Inside, you find a digital-first dashboard inspired by the SF90 Stradale and shaped into two wraparound cockpits for the driver and front passenger. Quality is excellent (the days of Ferrari borrowing parts-bin Fiat switchgear are long gone) and some of the materials are genuinely innovative. The Purosangue we sat in, for instance, had carbon fibre trim inlaid with strands of copper, plus a floor covering made from the same bulletproof fabric as military uniforms.

All four adult-sized seats are individually adjustable and the boot swallows a practical 473 litres of luggage. You can also enjoy Apple CarPlay and Android Auto connectivity, wireless phone charging and a Burmester surround-sound audio system. However, Ferrari stops short of offering a five-seat option or a tow bar – this is a thoroughbred, remember? On that note, spot the long shift paddles and F1-style manettino on the steering wheel, which has five drive modes: Wet, Comfort, Sport, Race and ESC-Off. Leave the labrador at home before you sample the latter…

A new kind of Ferrari

So, what would Enzo say? Would the late founder of Ferrari be rolling his eyes behind his trademark dark glasses?

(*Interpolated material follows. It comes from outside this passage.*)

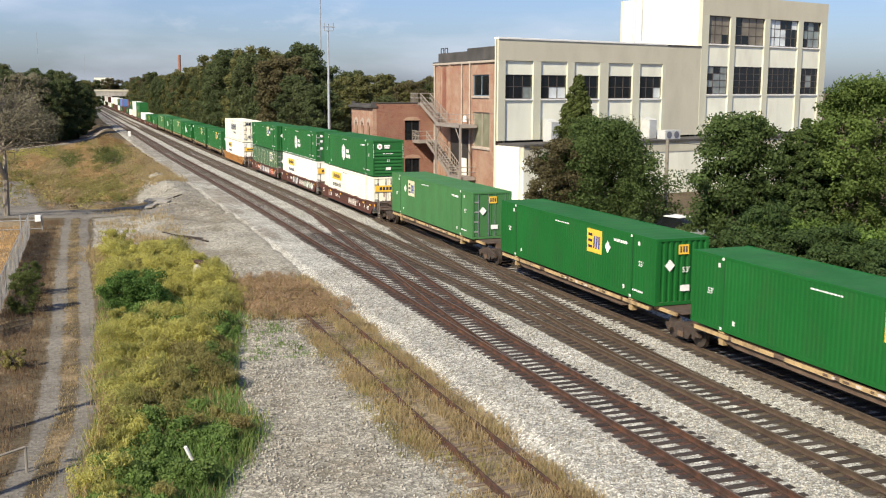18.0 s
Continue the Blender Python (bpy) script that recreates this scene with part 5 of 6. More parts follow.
for y in (BRY0 + 6.4, BRY0 + 8.6, BRY1 - 0.5):
    part("downpipe", MB().cyl((BRX - 0.12, y, FZ), (BRX - 0.12, y, 12.7), 0.09, n=8), M["stone_trim"], brick, "pale downpipe")
part("corner_downpipe", MB().cyl((BRX - 0.2, BRY0 - 0.2, FZ), (BRX - 0.2, BRY0 - 0.2, 14.8), 0.09, n=8), M["pilaster"], brick, "white downpipe")
part("bricked_panel", MB().box(BRX - 0.06, BRX, 101.8, 102.8, 7.4, 12.5), M["brick"], brick, "dark red brick strip")
for k, (y0, y1, z0, z1) in enumerate((W1, W2)):
    w = part("window", MB().box(BRX + 0.1, BRX + 0.2, y0, y0 + 0.09, z0, z1).box(BRX + 0.1, BRX + 0.2, y1 - 0.09, y1, z0, z1).box(BRX + 0.1, BRX + 0.2, y0, y1, z0, z0 + 0.09).box(BRX + 0.1, BRX + 0.2, y0, y1, z1 - 0.09, z1).box(BRX + 0.1, BRX + 0.19, (y0 + y1) / 2 - 0.05, (y0 + y1) / 2 + 0.05, z0, z1), M["frame_blue"] if k == 0 else M["stone_trim"], brick, "sash window")
    part("pane", MB().box(BRX + 0.14, BRX + 0.15, y0, y1, z0, z1), M["glass"] if k == 0 else M["olive_pane"], w)
    part("sill", MB().box(BRX - 0.12, BRX + 0.1, y0 - 0.15, y1 + 0.15, z0 - 0.2, z0 - 0.004, 0.02), M["stone_trim"], w)
dish = thing("wall_lamp", "round white wall lamp on a bracket", "lamp")
part("globe", MB().cyl((BRX - 0.45, 95.2, 7.0), (BRX - 0.45, 95.2, 7.6), 0.24, 0.16, n=10), M["white_trim"], dish)
part("bracket", MB().cyl((BRX - 0.45, 95.2, 7.3), (BRX, 95.2, 7.3), 0.03, n=6), M["iron"], dish)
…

I’m not so sure. Enzo was a pragmatist, after all, who saw road cars as a way to fund his racing exploits. And the 1980 Pinin concept proves he certainly considered a Ferrari with four doors.

Whatever the truth, with production limited to 20 percent of Ferrari’s overall sales volume (around 2,220 cars a year), the Purosangue is likely to be a sell-out success. Just don’t call it an SUV.